Disclaimer: This post by Jeremy Keith is one of the many reactions to our recent article on the pursuit of semantic value by Divya Manian. Both articles are published in the Opinion column section in which we provide active members of the community with the opportunity to share their thoughts and ideas publicly.

I’m afraid I have to agree with Patrick’s comment when he says that the abrasive title, the confrontational tone and strawman arguments at the start of the article make it hard to get to the real message.

But if you can get past the blustery tone and get to the kernel of the article, it’s a fairly straightforward message: don’t get too hung up on semantics to the detriment of other important facets of web development. Divya clarifies this in a comment:

Amen, this is the message the article gets to. Not semantics are useless but its not worth worrying over minute detail on.

More after jump! Continue reading below ↓

The specific example of divs and sectioning content is troublesome though. There is a difference between a div and a section or article (or aside or nav). I don’t just mean the semantic difference (a div conveys no meaning about the contained content whereas a section element is specifically for enclosing thematically-related content). There are also practical differences.

A section element will have an effect on the generated outline for a document (a div will not). The new outline algorithm in HTML5 will make life a lot easier for future assistive technology and searchbots (as other people mentioned in the comments) but it already has practical effects today in some browsers in their default styling.

Download the HTML document I’ve thrown up at https://gist.github.com/1360458 and open it in the latest version of Safari, Chrome or Firefox. You’ll notice that the same element (h1) will have different styling depending on whether it is within a div or within a section element (thanks to -moz-any and -webkit-any CSS declarations in the browser’s default stylesheets).

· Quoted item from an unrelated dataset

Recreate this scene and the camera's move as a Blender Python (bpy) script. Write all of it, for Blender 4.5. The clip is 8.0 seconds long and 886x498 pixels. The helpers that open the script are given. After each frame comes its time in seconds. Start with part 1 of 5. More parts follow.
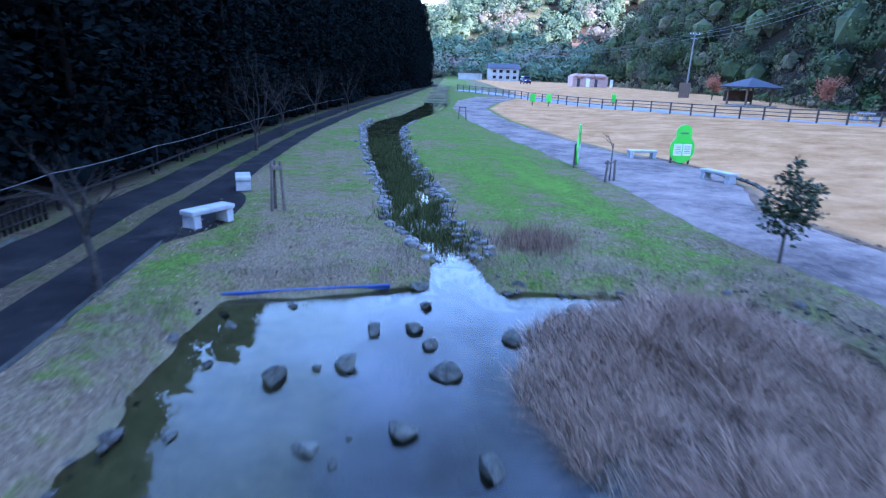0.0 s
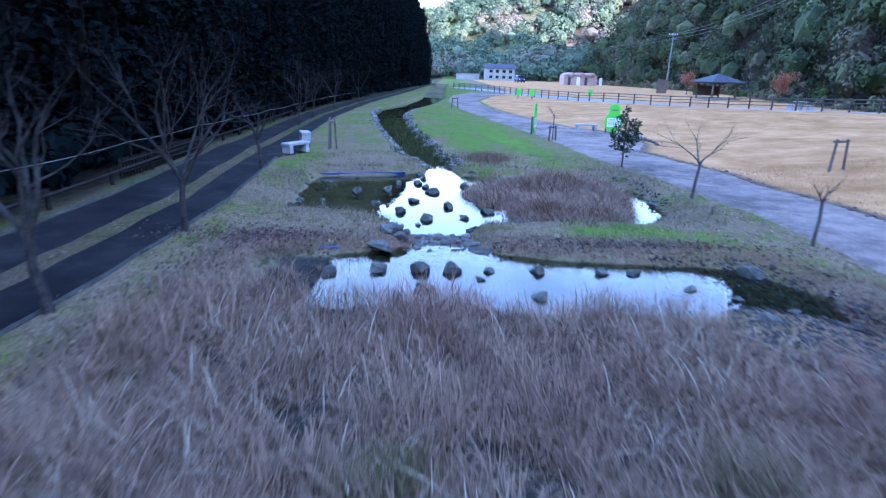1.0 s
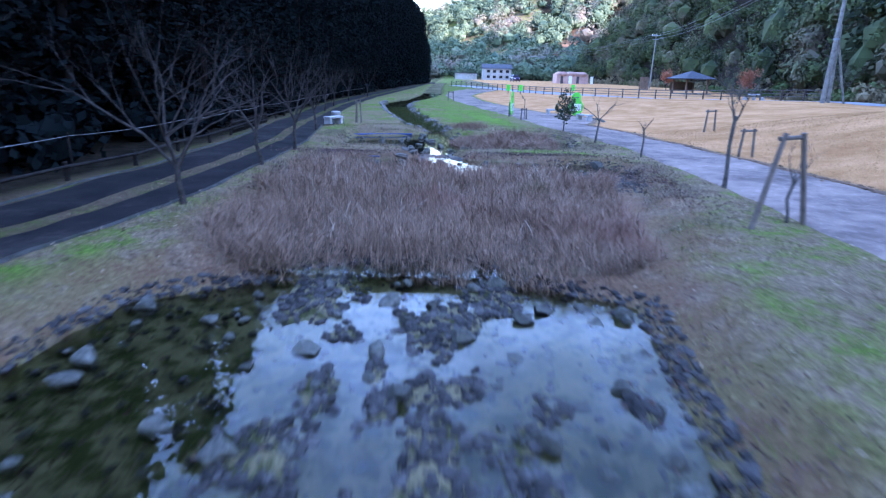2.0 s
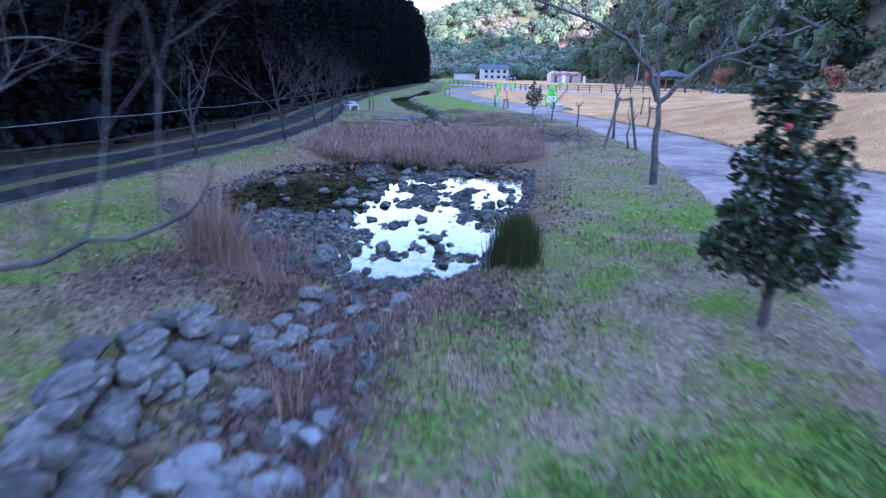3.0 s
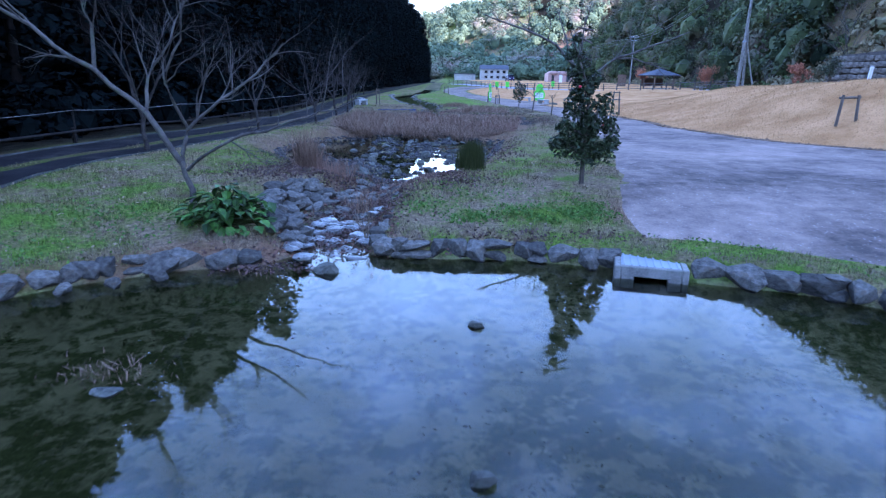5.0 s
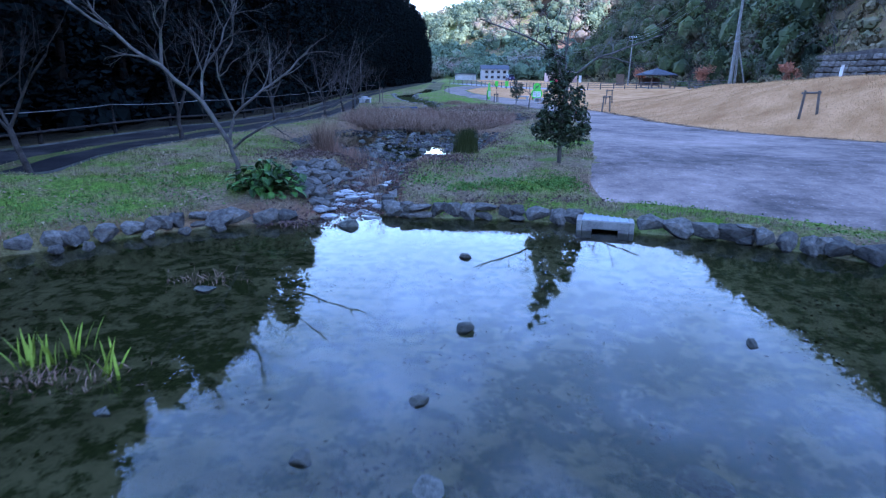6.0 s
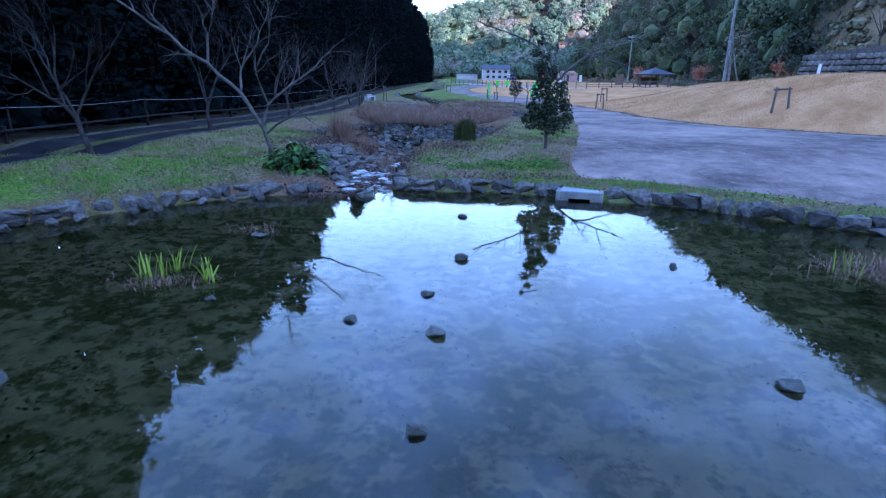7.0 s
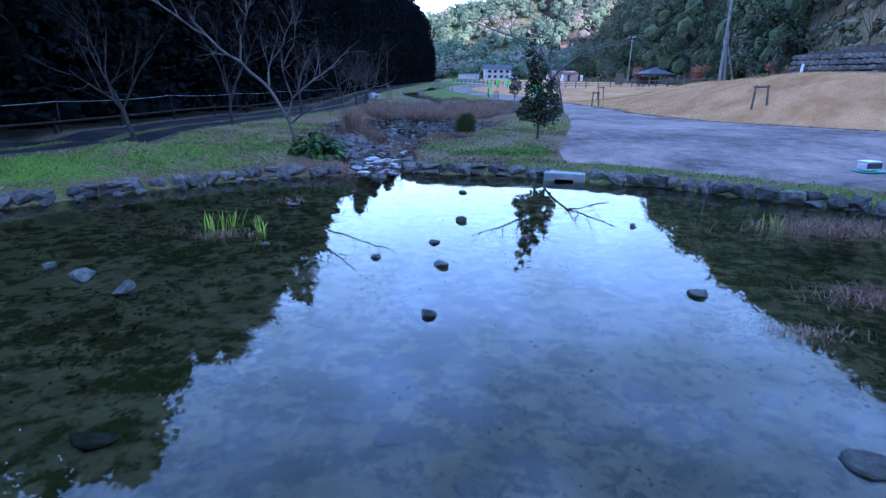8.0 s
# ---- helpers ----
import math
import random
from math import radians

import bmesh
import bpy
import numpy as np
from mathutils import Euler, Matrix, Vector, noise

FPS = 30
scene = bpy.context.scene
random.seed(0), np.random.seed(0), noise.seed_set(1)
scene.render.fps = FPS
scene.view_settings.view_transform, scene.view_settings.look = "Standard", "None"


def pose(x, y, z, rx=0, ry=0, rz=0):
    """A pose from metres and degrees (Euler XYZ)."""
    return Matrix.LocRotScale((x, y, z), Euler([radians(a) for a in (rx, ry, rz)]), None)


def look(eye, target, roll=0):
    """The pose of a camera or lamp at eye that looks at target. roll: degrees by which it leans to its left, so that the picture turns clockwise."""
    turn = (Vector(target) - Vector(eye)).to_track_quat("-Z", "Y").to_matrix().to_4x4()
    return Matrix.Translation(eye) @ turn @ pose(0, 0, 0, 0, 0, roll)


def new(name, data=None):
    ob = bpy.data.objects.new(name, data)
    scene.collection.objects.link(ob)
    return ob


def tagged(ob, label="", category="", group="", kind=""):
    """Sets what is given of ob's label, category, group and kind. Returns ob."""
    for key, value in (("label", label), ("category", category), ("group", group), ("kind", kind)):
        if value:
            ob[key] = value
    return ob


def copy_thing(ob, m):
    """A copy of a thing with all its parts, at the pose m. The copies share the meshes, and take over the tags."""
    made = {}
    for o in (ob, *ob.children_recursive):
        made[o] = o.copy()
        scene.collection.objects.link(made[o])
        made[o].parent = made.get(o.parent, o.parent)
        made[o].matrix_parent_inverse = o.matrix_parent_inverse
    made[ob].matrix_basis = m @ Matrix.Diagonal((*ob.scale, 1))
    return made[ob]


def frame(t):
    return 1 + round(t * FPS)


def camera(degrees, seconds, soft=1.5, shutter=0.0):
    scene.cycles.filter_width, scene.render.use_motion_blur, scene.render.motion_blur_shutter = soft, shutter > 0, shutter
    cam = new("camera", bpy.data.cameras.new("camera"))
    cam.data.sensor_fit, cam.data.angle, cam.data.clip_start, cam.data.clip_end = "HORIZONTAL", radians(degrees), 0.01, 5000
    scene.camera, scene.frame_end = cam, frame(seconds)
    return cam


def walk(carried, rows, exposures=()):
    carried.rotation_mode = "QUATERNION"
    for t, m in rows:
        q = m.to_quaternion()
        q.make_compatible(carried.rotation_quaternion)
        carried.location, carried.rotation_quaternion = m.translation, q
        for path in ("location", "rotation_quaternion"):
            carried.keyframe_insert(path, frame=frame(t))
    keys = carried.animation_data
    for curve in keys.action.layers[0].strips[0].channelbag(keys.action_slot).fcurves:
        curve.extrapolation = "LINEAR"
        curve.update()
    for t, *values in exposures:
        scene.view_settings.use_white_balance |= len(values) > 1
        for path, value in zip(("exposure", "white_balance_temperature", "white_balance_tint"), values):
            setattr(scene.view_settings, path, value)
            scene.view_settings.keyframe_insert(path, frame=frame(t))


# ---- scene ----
# The drone backs away over the ponds: seconds, eye, yaw, pitch, roll.
PATH = [
    (0.0, (0.02, 0.0, 3.10), 0.0, -16.78, 2.07),
    (0.25, (0.14, -2.19, 3.02), 0.01, -16.75, 1.97),
    (0.5, (0.25, -4.32, 2.92), 0.02, -16.72, 1.87),
    (0.75, (0.33, -6.38, 2.82), 0.03, -16.69, 1.77),
    (1.0, (0.41, -8.23, 2.72), 0.04, -16.66, 1.68),
    (1.25, (0.48, -10.04, 2.61), 0.05, -16.63, 1.59),
    (1.5, (0.55, -12.11, 2.52), 0.06, -16.61, 1.51),
    (1.7, (0.60, -13.79, 2.45), 0.07, -16.59, 1.45),
    (2.0, (0.69, -16.25, 2.35), 0.09, -16.56, 1.36),
    (2.4, (0.83, -19.45, 2.22), 0.12, -16.53, 1.25),
    (2.8, (0.96, -22.34, 2.12), 0.15, -16.50, 1.14),
    (3.0, (1.02, -23.62, 2.08), 0.16, -16.48, 1.09),
    (3.25, (1.08, -24.89, 2.04), 0.19, -16.47, 1.04),
    (3.5, (1.13, -25.70, 2.01), 0.21, -16.45, 0.99),
    (3.75, (1.18, -26.27, 1.98), 0.23, -16.44, 0.94),
    (4.0, (1.21, -26.78, 1.96), 0.26, -16.42, 0.90),
    (4.5, (1.26, -27.75, 1.93), 0.31, -16.40, 0.82),
    (5.0, (1.30, -28.71, 1.90), 0.37, -16.39, 0.77),
    (5.5, (1.33, -29.59, 1.86), 0.43, -16.38, 0.73),
    (6.0, (1.36, -30.48, 1.82), 0.49, -16.37, 0.69),
    (6.5, (1.38, -31.35, 1.78), 0.56, -16.37, 0.68),
    (7.0, (1.38, -32.17, 1.74), 0.64, -16.38, 0.69),
    (7.5, (1.38, -32.94, 1.70), 0.72, -16.39, 0.71),
    (8.0, (1.38, -33.70, 1.68), 0.80, -16.40, 0.74),
]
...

So that’s one illustration of the practical difference between div and section.

Now with that said, I somewhat concur with the conclusion of “when in doubt, just use a div”. I see far too many documents where every div has been swapped out for a section or an article or a nav or an aside. But my reason for coming to that conclusion is the polar opposite of Divya’s reasoning. Whereas Divya is saying there is effectively no difference between using a div and using sectioning content, the opposite is the case: it makes a big difference to the document’s outline. So if you use a section or article or aside or nav without realising the consequences, the results could be much worse than if you had simply used a div.

I also agree that there’s a balance to be struck in the native semantics of HTML. In many ways its power comes from the fact that it is a limited—but universally understood by browsers—set of semantics. If we had an element for every possible type of content, the language would be useless. Personally, I’m not convinced that we need a section element and an article element: the semantics of those two elements are so close as to be practically identical.

And that’s the reason why right now is exactly the time for web developers to be thinking about semantics. The specification is still being put together and our collective voice matters. If we want to have well-considered semantic elements in the language, we need to take the time to consider the effects of every new element that could potentially be used to structure our content.

So I will continue to stop and think when it comes to choosing elements and class names just as much as I would sweat the details of visual design or the punctation in my copy or the coding style of my JavaScript.